What Brokers and Carriers are Doing Wrong

Elyse Byers profile image
Elyse Byers
2 min read
October 6, 2022

On this episode of The Road Forward we have Erik Larson with us. Formerly a Landstar agent, he’s now a freight broker and has been in the business for 14 years. Erik shared with us his informed opinions on where the industry is and what both carriers and brokers are doing wrong.

Join us as we get a broker’s perspective on:

  • The role of the freight broker
  • What carriers can do to improve the success of their company
  • How smaller brokerages can keep a place in the trucking industry

The Role of the Broker

Freight brokers are not allowed to take a supervisory role in someone else’s company, meaning they wouldn’t speak directly to drivers, etc. If you as a broker start to get involved in this manner, it makes you a partnering agent in that company. Because of this, you would be in the direct line of a lawsuit should one arise– a position you don’t want to be in. Be sure to draw the right boundaries between you and the carriers you work with.

Advice for Carriers

One big mistake carriers make when working with brokers is not naming their price per load upfront. Many times carriers expect brokers to post their prices on the load board, but as a carrier this could result in you not getting paid what you need to do a job.

Think of it this way: if you call a plumber to your house to fix a broken pipe, he gives you a quote based on his hourly rate. He doesn’t quote you based on how much money you have/are willing to pay. The relationship between carriers and brokers should be no different; if you name your price upfront, it gives you a competitive advantage. You might find that often, customers are willing to pay more if the quality is there. 

Another piece of advice is to focus on the lanes you’re familiar with when accepting loads. Stick to the experience you already have before trying to branch out too much. 

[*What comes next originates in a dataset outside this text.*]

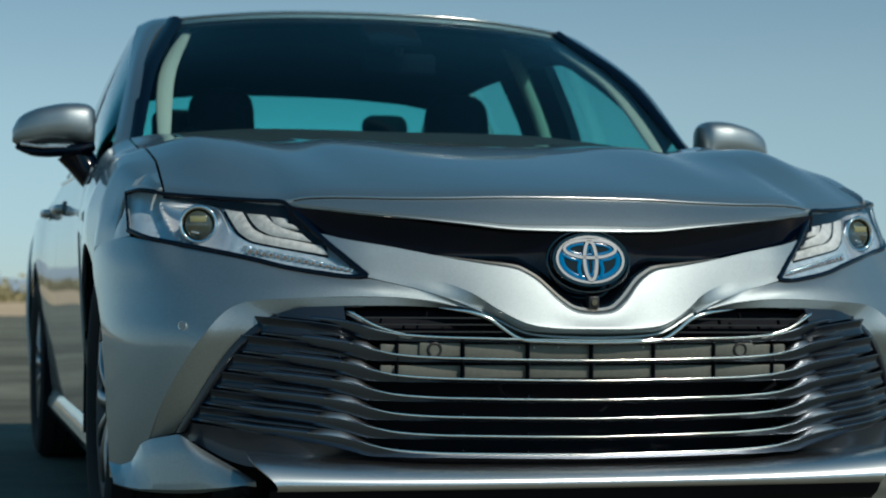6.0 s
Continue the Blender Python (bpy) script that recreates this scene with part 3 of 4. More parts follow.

Future of the Industry for Brokers

Erik shared with us that with so many steps in the logistical process nowadays, he foresees larger logistical companies merging. Especially with advanced technology becoming more available, this could mean larger companies taking over while smaller brokerages suffer. What can small brokerages do to stay on top of this shift? Erik offers a few suggestions:

  • Don’t just sell a load board– doing this won’t make you stand out from the crowd and doesn’t improve your value as a company.
  • Find something to specialize in that sets you apart from the competition, such as hauling a particular kind of freight. 
  • Call carriers first, and customers second. First off, you’ll likely get a better response from customers if you already have carriers lined up that can haul their freight. Second, you’ll build relationships with carriers looking for loads to haul by taking an interest in them.